## START

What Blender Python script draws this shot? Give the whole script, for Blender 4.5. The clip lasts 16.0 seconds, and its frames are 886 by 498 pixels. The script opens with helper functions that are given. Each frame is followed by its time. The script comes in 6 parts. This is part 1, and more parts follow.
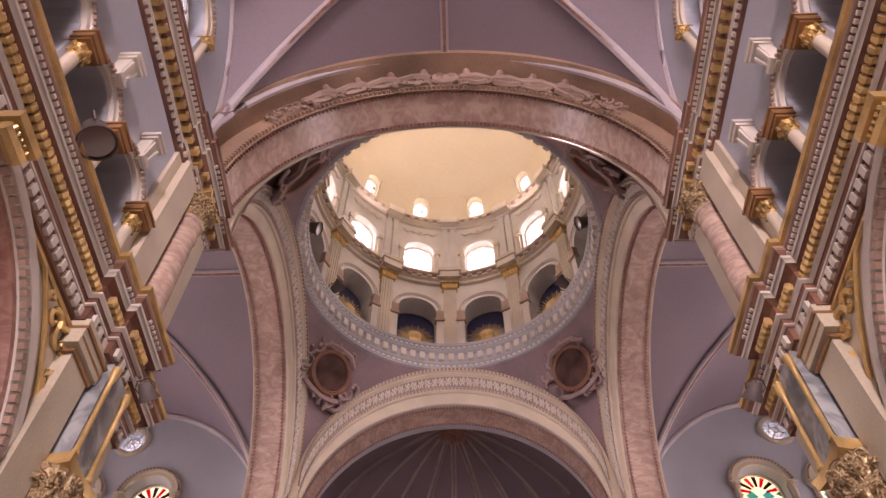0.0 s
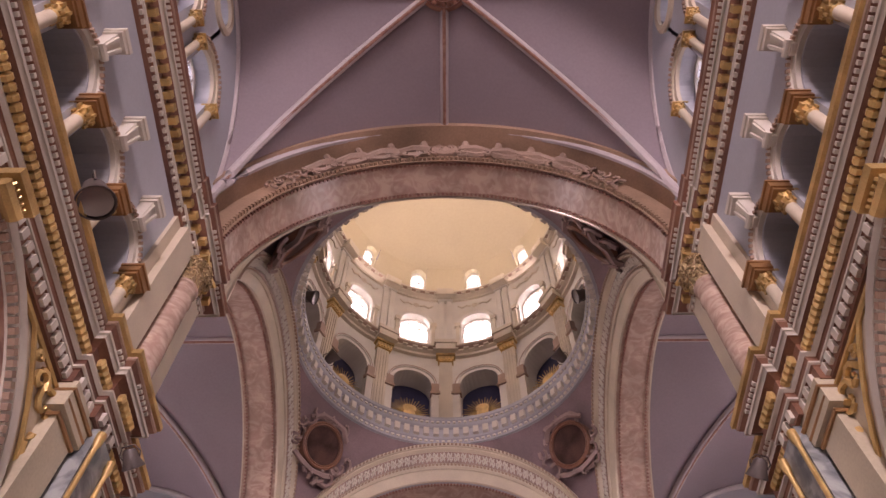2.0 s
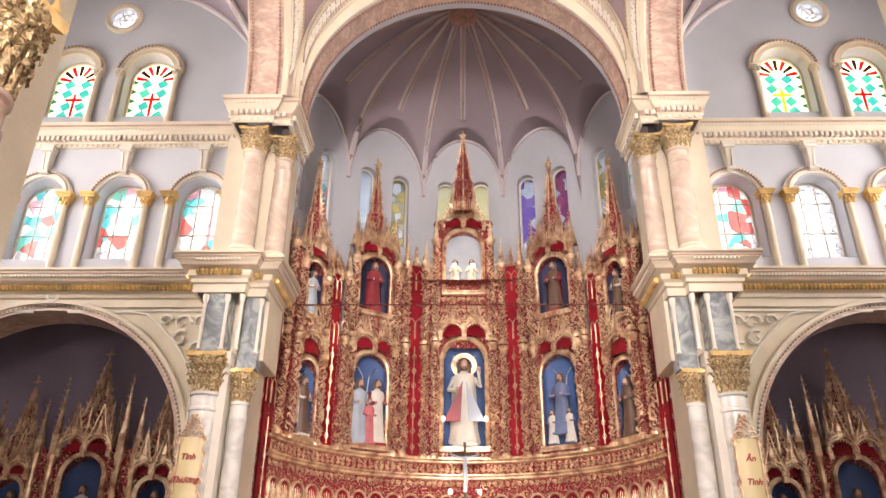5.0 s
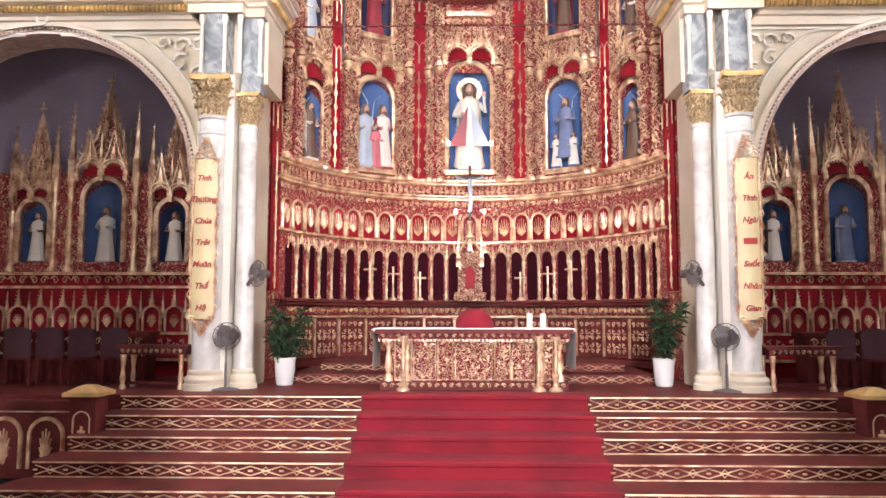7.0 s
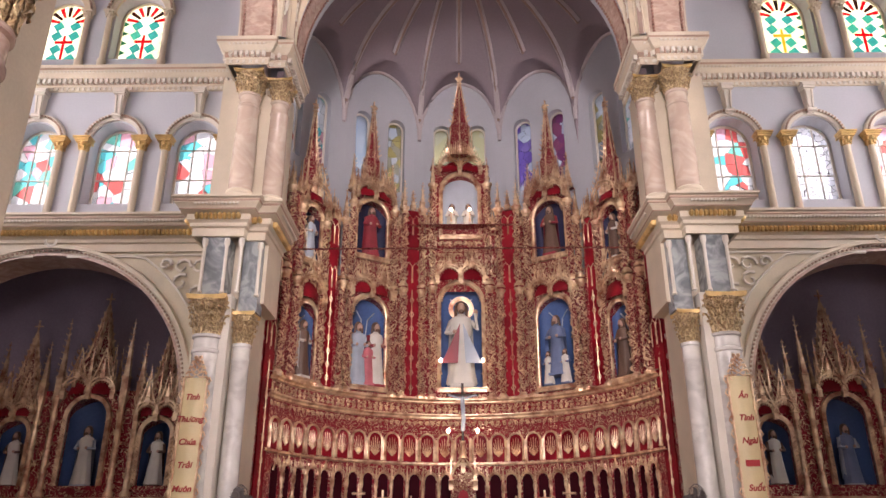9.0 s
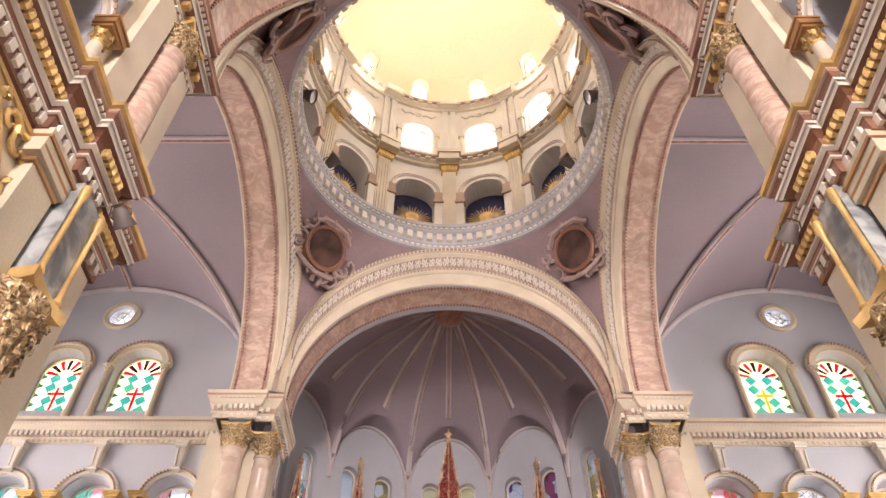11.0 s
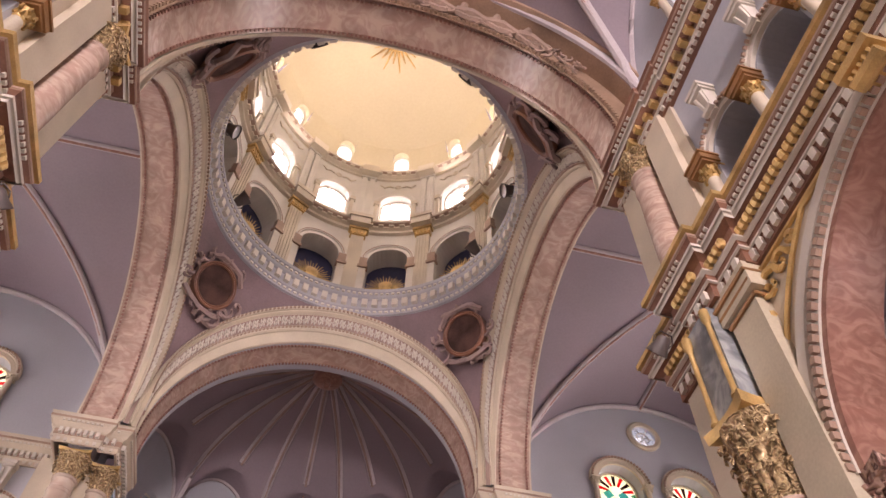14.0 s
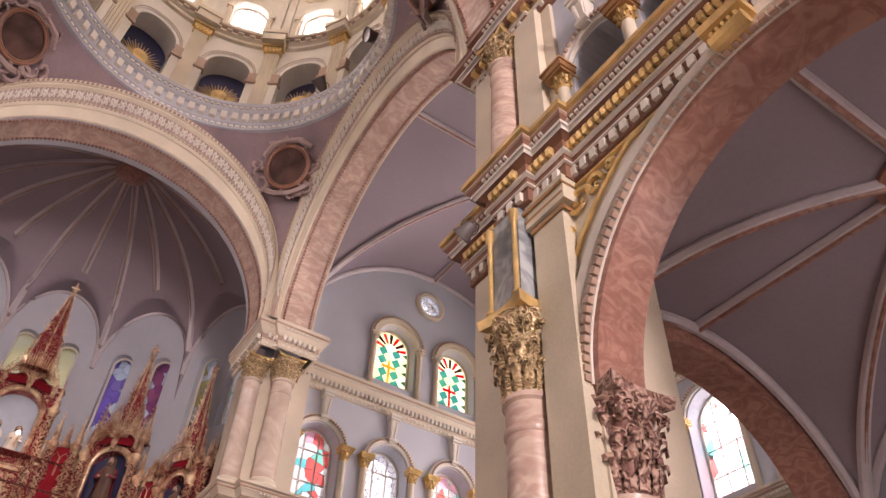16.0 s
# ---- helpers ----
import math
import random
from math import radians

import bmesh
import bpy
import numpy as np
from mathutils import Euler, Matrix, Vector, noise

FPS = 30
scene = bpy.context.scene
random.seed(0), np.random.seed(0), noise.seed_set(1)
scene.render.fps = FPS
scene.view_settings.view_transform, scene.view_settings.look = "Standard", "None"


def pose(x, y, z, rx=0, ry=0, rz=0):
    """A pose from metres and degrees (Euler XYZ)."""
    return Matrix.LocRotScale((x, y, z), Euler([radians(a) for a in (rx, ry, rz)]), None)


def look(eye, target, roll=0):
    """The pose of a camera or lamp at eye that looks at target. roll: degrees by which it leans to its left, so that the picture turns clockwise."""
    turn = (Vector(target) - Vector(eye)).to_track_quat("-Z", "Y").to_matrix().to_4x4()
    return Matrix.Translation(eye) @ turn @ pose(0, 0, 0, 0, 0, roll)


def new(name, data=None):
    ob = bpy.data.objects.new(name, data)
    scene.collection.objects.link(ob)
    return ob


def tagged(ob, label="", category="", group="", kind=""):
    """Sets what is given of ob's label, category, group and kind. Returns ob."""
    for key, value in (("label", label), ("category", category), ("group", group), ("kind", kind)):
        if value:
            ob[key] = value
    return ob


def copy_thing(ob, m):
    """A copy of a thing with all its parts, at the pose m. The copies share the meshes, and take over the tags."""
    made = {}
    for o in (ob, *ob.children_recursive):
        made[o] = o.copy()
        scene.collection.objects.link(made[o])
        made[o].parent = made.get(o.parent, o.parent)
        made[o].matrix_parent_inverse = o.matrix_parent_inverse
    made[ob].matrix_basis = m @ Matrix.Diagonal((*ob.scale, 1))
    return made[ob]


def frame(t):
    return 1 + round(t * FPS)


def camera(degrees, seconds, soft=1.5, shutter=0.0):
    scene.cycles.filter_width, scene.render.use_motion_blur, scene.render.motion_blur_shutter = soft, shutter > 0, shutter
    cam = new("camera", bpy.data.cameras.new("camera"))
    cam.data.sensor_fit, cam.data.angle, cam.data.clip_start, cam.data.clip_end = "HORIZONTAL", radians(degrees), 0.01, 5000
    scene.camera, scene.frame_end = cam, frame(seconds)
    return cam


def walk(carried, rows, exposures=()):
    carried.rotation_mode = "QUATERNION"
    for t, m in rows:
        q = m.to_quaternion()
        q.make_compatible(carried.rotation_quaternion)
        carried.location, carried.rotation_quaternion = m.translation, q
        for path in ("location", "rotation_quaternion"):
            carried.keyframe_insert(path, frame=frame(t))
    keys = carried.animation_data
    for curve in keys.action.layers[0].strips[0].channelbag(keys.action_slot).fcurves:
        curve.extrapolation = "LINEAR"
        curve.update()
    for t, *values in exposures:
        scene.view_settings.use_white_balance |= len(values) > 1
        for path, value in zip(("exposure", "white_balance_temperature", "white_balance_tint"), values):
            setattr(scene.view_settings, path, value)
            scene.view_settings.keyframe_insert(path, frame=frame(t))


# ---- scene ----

## END

TO BE DONE — Would you return the data exactly as written, without the pictures?

FINAL ANSWER —
What Blender Python script draws this shot? Give the whole script, for Blender 4.5. The clip lasts 16.0 seconds, and its frames are 886 by 498 pixels. The script opens with helper functions that are given. Each frame is followed by its time. The script comes in 6 parts. This is part 1, and more parts follow.
0.0 s
2.0 s
5.0 s
7.0 s
9.0 s
11.0 s
14.0 s
16.0 s
# ---- helpers ----
import math
import random
from math import radians

import bmesh
import bpy
import numpy as np
from mathutils import Euler, Matrix, Vector, noise

FPS = 30
scene = bpy.context.scene
random.seed(0), np.random.seed(0), noise.seed_set(1)
scene.render.fps = FPS
scene.view_settings.view_transform, scene.view_settings.look = "Standard", "None"


def pose(x, y, z, rx=0, ry=0, rz=0):
    """A pose from metres and degrees (Euler XYZ)."""
    return Matrix.LocRotScale((x, y, z), Euler([radians(a) for a in (rx, ry, rz)]), None)


def look(eye, target, roll=0):
    """The pose of a camera or lamp at eye that looks at target. roll: degrees by which it leans to its left, so that the picture turns clockwise."""
    turn = (Vector(target) - Vector(eye)).to_track_quat("-Z", "Y").to_matrix().to_4x4()
    return Matrix.Translation(eye) @ turn @ pose(0, 0, 0, 0, 0, roll)


def new(name, data=None):
    ob = bpy.data.objects.new(name, data)
    scene.collection.objects.link(ob)
    return ob


def tagged(ob, label="", category="", group="", kind=""):
    """Sets what is given of ob's label, category, group and kind. Returns ob."""
    for key, value in (("label", label), ("category", category), ("group", group), ("kind", kind)):
        if value:
            ob[key] = value
    return ob


def copy_thing(ob, m):
    """A copy of a thing with all its parts, at the pose m. The copies share the meshes, and take over the tags."""
    made = {}
    for o in (ob, *ob.children_recursive):
        made[o] = o.copy()
        scene.collection.objects.link(made[o])
        made[o].parent = made.get(o.parent, o.parent)
        made[o].matrix_parent_inverse = o.matrix_parent_inverse
    made[ob].matrix_basis = m @ Matrix.Diagonal((*ob.scale, 1))
    return made[ob]


def frame(t):
    return 1 + round(t * FPS)


def camera(degrees, seconds, soft=1.5, shutter=0.0):
    scene.cycles.filter_width, scene.render.use_motion_blur, scene.render.motion_blur_shutter = soft, shutter > 0, shutter
    cam = new("camera", bpy.data.cameras.new("camera"))
    cam.data.sensor_fit, cam.data.angle, cam.data.clip_start, cam.data.clip_end = "HORIZONTAL", radians(degrees), 0.01, 5000
    scene.camera, scene.frame_end = cam, frame(seconds)
    return cam


def walk(carried, rows, exposures=()):
    carried.rotation_mode = "QUATERNION"
    for t, m in rows:
        q = m.to_quaternion()
        q.make_compatible(carried.rotation_quaternion)
        carried.location, carried.rotation_quaternion = m.translation, q
        for path in ("location", "rotation_quaternion"):
            carried.keyframe_insert(path, frame=frame(t))
    keys = carried.animation_data
    for curve in keys.action.layers[0].strips[0].channelbag(keys.action_slot).fcurves:
        curve.extrapolation = "LINEAR"
        curve.update()
    for t, *values in exposures:
        scene.view_settings.use_white_balance |= len(values) > 1
        for path, value in zip(("exposure", "white_balance_temperature", "white_balance_tint"), values):
            setattr(scene.view_settings, path, value)
            scene.view_settings.keyframe_insert(path, frame=frame(t))


# ---- scene ----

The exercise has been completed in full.